During the course of preparing the general strike, there were many centralized and decentralized military actions throughout the country. The People's Liberation Army led by the Party took over the Bhojpur Royal military barracks. Some 40 Royal Army soldiers were killed, 25 others wounded, and 51 modern weapons and 10,000 rounds of ammunition were seized. Three weeks earlier, the Maoist-led revolutionaries took over Beni, the district headquarters of the Myagdi district. There the PLA seized 137 modern weapons and killed 150 Royal military forces.

During the period of the general strike, the entire country remained closed down, including cities and towns outside Kathmandu, such as Pokhara, Biratnagar, Birgunj, Bhairawha, Nepalgunj, Dhangari, Mahendranagar and others. In Pokhara, the Royal Army terrorized people and tried to force businessmen to open their enterprises. Those who refused were beaten and tortured. In Kathmandu, the Royal Army escorted some vehicles and tried to keep them running. But people boldly defied the Royal Army and the capital remained completely closed. The Federation of Nepalese Chambers of Commerce and Industries (FNCCI) criticized the government for using force to open their businesses.

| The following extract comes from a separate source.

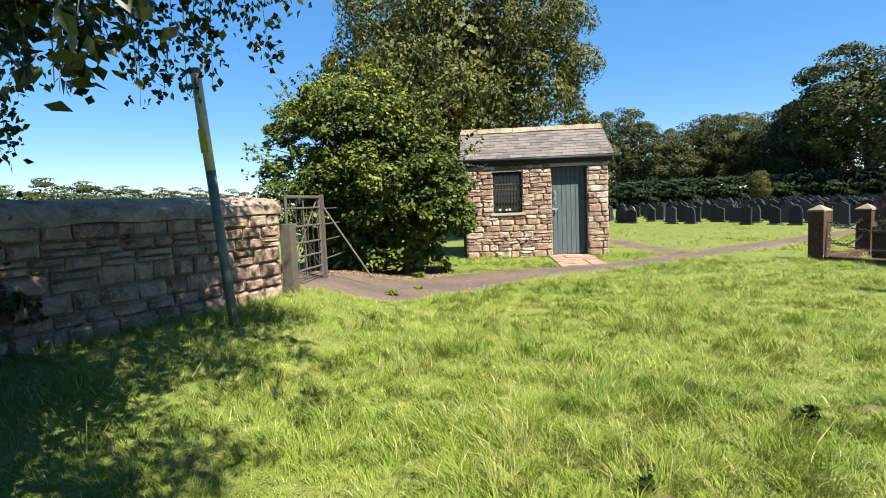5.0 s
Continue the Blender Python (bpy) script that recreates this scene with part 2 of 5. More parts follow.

In the meantime, as the Maoist-led people's war has been developing through leaps and bounds, the struggle of the five parliamentarian political parties, previously withering, regained some momentum when the CPN(M) issued a statement saying that it would support all forms of struggle heading towards uprooting the feudal monarchy. Around 25,000 protesters held a demonstration in Kathmandu on April 1. The more the Gyanendra regime tried to clamp down on the people, the more the participation of the masses increased.

Different sections of the people have come out into the street. Organizations of professors, writers, journalists, doctors, lawyers, and teachers have been taking part in the demonstrations. The main demonstration called by the five parliamentary parties was scheduled for one day, but nevertheless it carried on continuously on the following days, showing increasing aggressiveness and determination to sweep away the feudal monarchy. The Gyanendra regime imposed a curfew and banned any gatherings except religious events within Kathmandu's ring road. The excuse for this was to thwart the possible penetration of Maoists in the demonstrations held by the parliamentary parties. But in fact, the Maoists are not the only ones who want to overthrow the feudal monarchy right now. This has become a demand of the people in general. For instance, the Nepali weekly Jana Astha said April 7, "The movement will examine the honesty of NC [the Nepali Congress Party] and the UML [the equally parliamentary party that falsely calls itself the United Marxist-Leninists], the parliamentary leaders, to see how honest they are when they are now leading struggle. The scenario appears that the people will never forgive them if once again they betray the people in return for seats in the king's parliament."

People in Kathmandu chanted slogans like Gyanendra Shah murdabad! (Downwith King Gyandndra), Gyanendra Paras lai fasi de!(Death to the king and his son) and Gyanendra Choor Des Chhod (Thief Gyanendra, leave the country).

The regime opened fire with rubber bullets and CS teargas, which is internationally prohibited, and lathi-charged the demonstrators (using long clubs). Around two thousand were arrested and detained. A report by the National Human Rights Commission said authorities were denying detainees basic sanitation facilities, food, and water. Further, the army was issued orders to "shoot on sight" suspected Maoist agitators. In the city of Mahendranagar in western Nepal, the Army arrested 25 students taking School Leaving Certificate (SLC) exams. They were blindfolded and taken away. Similarly, the Royal Army arrested 80 more students in Acham district who had just come home from their SLC examination. A Royal terrorist general declared that these students were all suspected Maoist fighters.